▶

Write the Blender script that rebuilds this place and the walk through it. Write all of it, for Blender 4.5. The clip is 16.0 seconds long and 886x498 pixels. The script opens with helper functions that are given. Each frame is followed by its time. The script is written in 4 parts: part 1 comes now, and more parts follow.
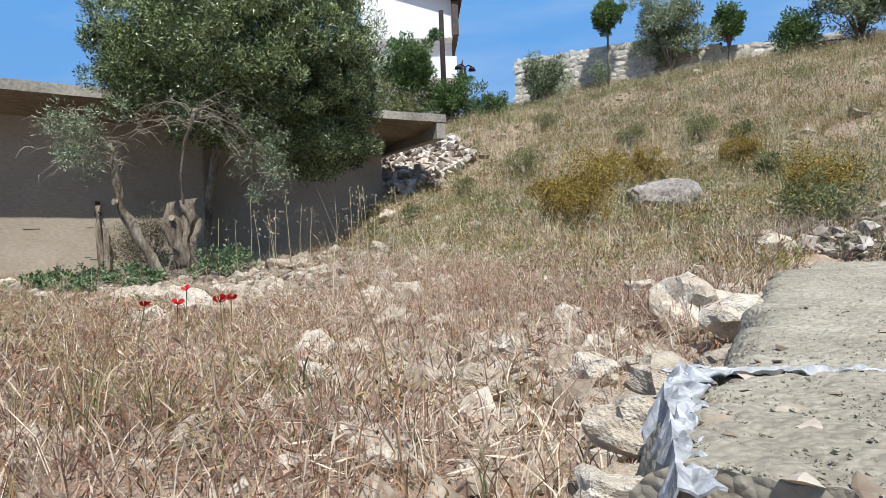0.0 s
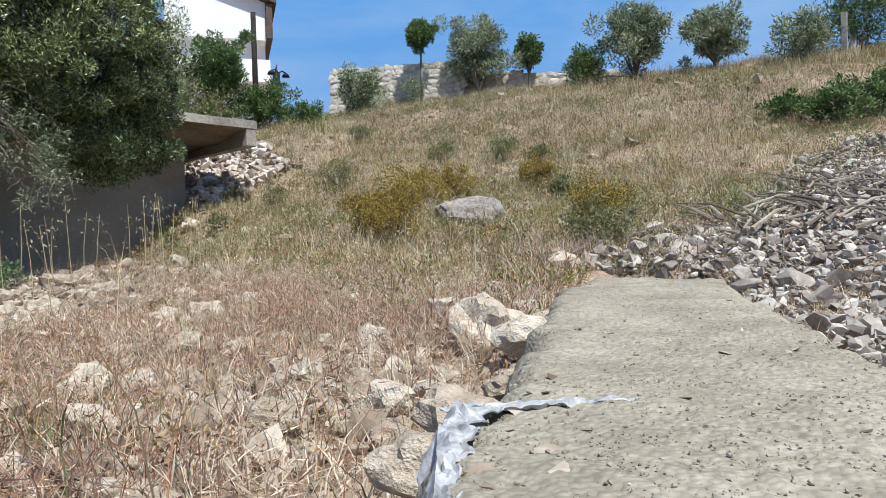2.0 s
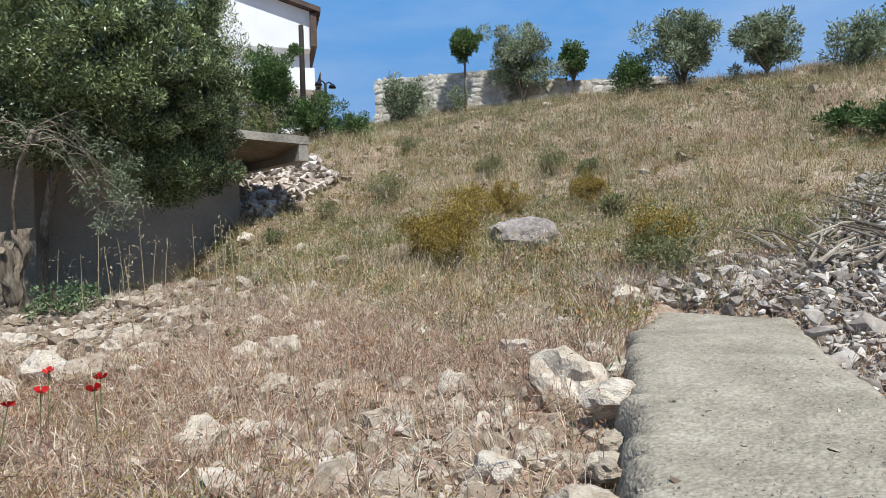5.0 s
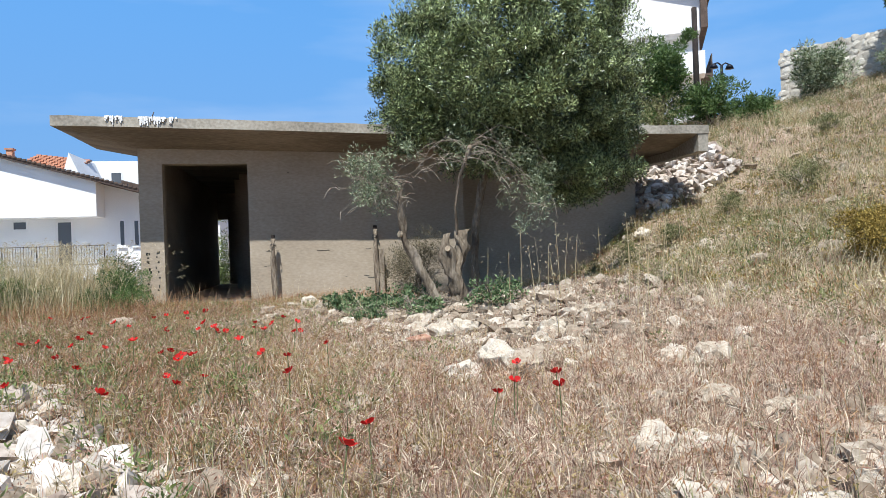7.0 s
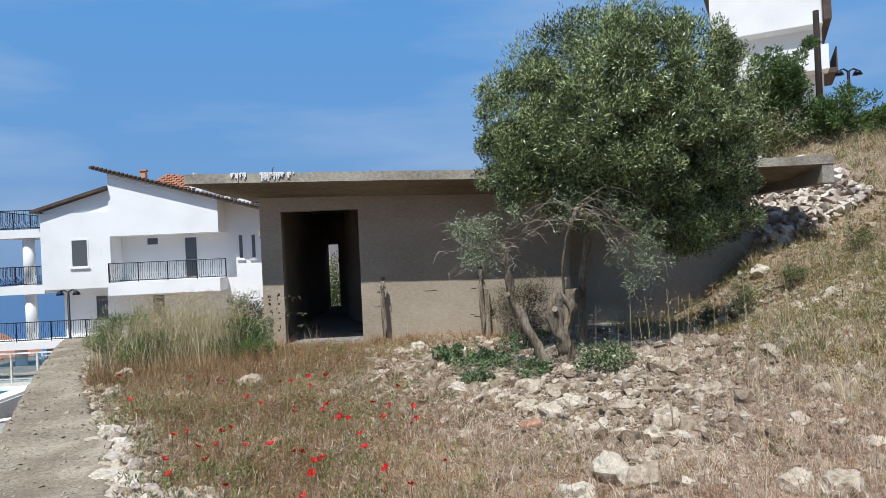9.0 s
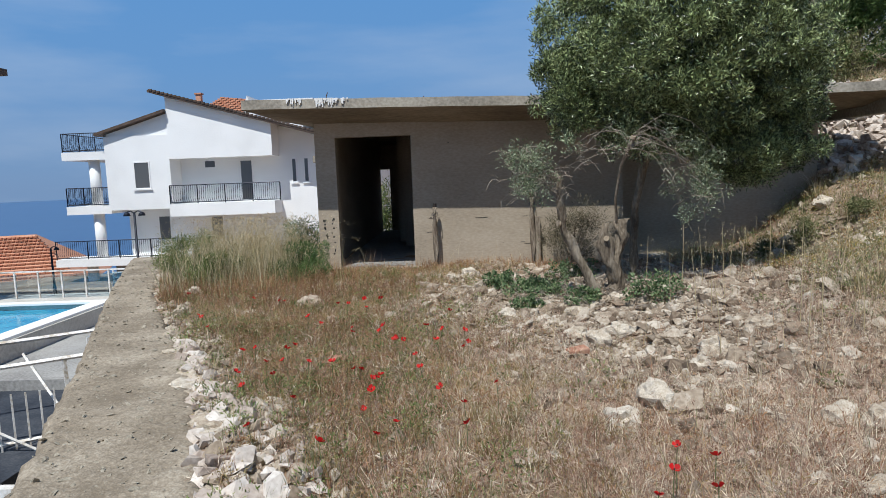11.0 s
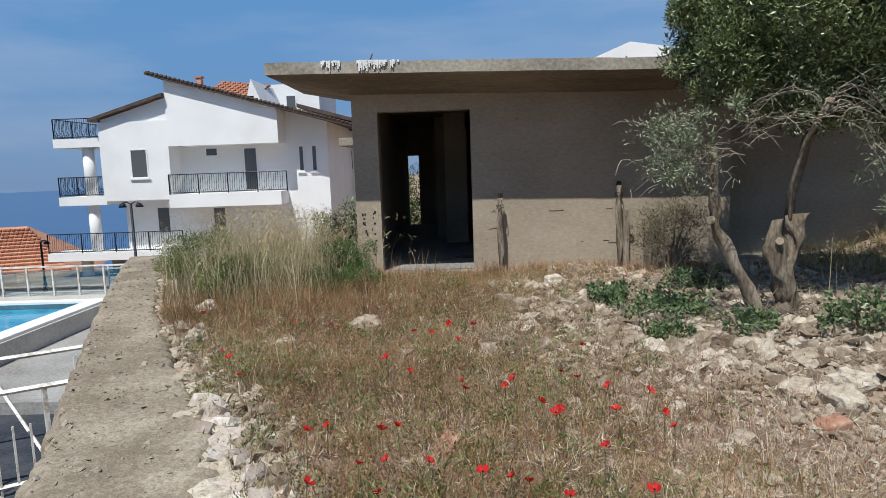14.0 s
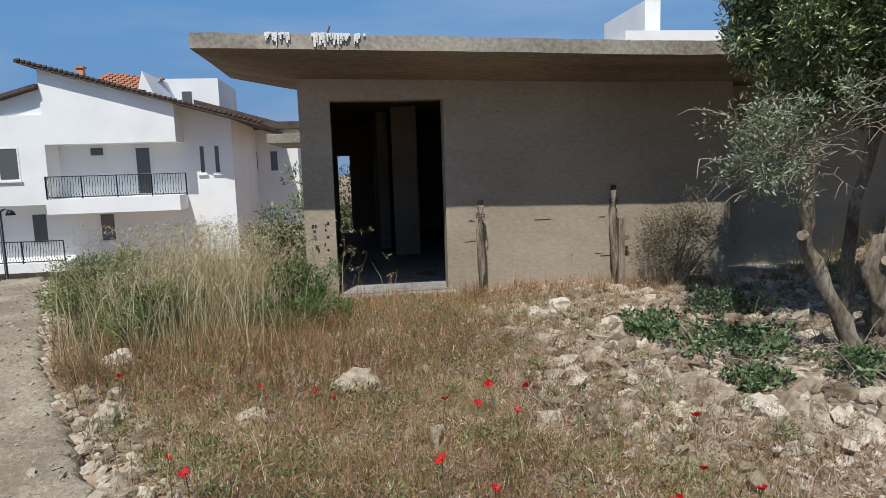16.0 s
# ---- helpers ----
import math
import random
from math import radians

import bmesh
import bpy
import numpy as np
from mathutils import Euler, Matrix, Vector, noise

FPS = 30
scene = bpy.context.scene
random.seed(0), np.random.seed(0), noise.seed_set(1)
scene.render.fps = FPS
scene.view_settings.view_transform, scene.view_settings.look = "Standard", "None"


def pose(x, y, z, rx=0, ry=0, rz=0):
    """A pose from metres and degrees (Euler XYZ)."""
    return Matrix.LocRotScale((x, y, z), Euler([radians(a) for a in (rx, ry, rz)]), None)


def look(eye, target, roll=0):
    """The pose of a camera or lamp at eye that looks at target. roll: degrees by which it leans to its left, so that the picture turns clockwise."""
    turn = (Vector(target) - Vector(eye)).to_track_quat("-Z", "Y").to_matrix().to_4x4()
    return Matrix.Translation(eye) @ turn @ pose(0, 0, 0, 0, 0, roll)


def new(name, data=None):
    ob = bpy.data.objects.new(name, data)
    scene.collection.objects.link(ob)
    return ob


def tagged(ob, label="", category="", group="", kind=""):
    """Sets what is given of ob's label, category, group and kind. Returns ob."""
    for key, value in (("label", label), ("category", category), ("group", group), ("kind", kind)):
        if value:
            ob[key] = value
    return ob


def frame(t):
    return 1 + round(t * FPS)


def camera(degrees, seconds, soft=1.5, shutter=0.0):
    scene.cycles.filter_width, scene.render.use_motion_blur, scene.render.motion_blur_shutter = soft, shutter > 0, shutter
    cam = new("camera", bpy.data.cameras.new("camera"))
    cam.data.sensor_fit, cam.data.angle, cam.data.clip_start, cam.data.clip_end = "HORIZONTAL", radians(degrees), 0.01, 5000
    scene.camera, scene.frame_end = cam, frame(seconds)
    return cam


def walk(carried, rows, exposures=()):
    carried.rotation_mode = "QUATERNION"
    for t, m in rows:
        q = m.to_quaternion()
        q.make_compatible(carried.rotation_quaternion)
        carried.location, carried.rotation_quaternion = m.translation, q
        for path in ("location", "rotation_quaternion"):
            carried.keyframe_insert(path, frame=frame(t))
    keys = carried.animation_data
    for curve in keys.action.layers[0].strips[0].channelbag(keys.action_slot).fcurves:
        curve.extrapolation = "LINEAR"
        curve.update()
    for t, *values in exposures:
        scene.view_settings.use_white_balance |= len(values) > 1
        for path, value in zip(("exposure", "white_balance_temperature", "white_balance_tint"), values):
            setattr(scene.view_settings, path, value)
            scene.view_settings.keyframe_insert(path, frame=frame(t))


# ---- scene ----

◀

▶ _What is needed_
Using the data above, reproduce exactly the lines from the line that contains "import numpy as np" through the line that contains "shutter > 0, shutter", including both.

▶ _Answer to the task_
import numpy as np
from mathutils import Euler, Matrix, Vector, noise

FPS = 30
scene = bpy.context.scene
random.seed(0), np.random.seed(0), noise.seed_set(1)
scene.render.fps = FPS
scene.view_settings.view_transform, scene.view_settings.look = "Standard", "None"


def pose(x, y, z, rx=0, ry=0, rz=0):
    """A pose from metres and degrees (Euler XYZ)."""
    return Matrix.LocRotScale((x, y, z), Euler([radians(a) for a in (rx, ry, rz)]), None)


def look(eye, target, roll=0):
    """The pose of a camera or lamp at eye that looks at target. roll: degrees by which it leans to its left, so that the picture turns clockwise."""
    turn = (Vector(target) - Vector(eye)).to_track_quat("-Z", "Y").to_matrix().to_4x4()
    return Matrix.Translation(eye) @ turn @ pose(0, 0, 0, 0, 0, roll)


def new(name, data=None):
    ob = bpy.data.objects.new(name, data)
    scene.collection.objects.link(ob)
    return ob


def tagged(ob, label="", category="", group="", kind=""):
    """Sets what is given of ob's label, category, group and kind. Returns ob."""
    for key, value in (("label", label), ("category", category), ("group", group), ("kind", kind)):
        if value:
            ob[key] = value
    return ob


def frame(t):
    return 1 + round(t * FPS)


def camera(degrees, seconds, soft=1.5, shutter=0.0):
    scene.cycles.filter_width, scene.render.use_motion_blur, scene.render.motion_blur_shutter = soft, shutter > 0, shutter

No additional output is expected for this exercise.